• _What the task requires_
Search the material below for the word "part". Copy every line that has it.

• _Given data_
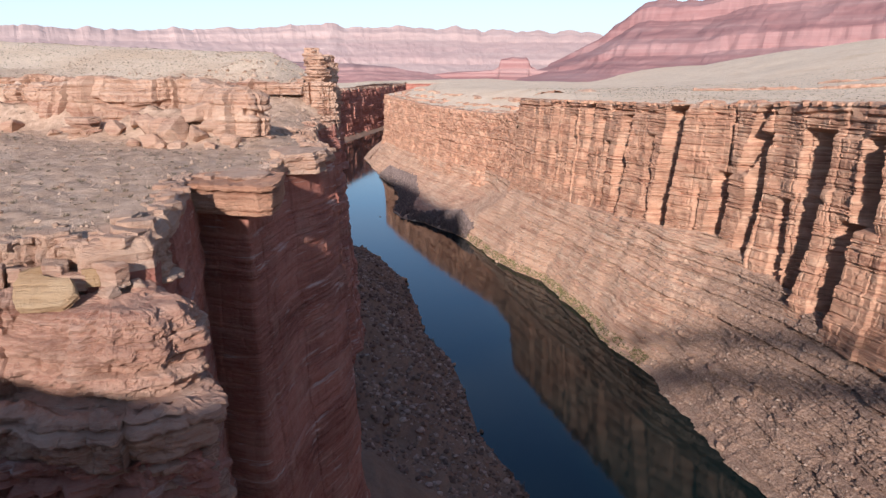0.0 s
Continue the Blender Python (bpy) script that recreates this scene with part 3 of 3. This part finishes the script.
# ---------------------------------------------------------------- loose rock
def part(name, me, parent, label="", m=None):
    ob = new(name, me)
    ob.parent = parent
    if m is not None:
        ob.matrix_basis = m
    if label:
        ob["label"] = label
    return ob


def ball(level):
    bm = bmesh.new()
    bmesh.ops.create_icosphere(bm, subdivisions=level, radius=1.0)
    v = np.array([q.co[:] for q in bm.verts])
    f = np.array([[q.index for q in p.verts] for p in bm.faces])
    bm.free()
    return v, f


BALLS = {k: ball(k) for k in (1, 2, 3, 4)}


def rock_shape(seed, level=3, faces=11, roughness=0.05):
    """An angular stone about 2 across: a ball cut by random planes."""
    rs = np.random.RandomState(seed)
    v, f = BALLS[level]
    n = rs.normal(size=(faces, 3))
    n /= np.linalg.norm(n, axis=1)[:, None]
    cut = rs.uniform(0.5, 0.95, faces)
    r = np.min(np.where(v @ n.T > 0.05, cut / np.maximum(v @ n.T, 0.05), 9), axis=1)
    r = np.minimum(r, 1.15)
    if roughness:
        r = r * (1 + roughness * fbm(v[:, 0] * 2.5 + seed, v[:, 1] * 2.5, v[:, 2] * 2.5, 3, seed))
    return v * r[:, None], f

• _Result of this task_
Continue the Blender Python (bpy) script that recreates this scene with part 3 of 3. This part finishes the script.
def part(name, me, parent, label="", m=None):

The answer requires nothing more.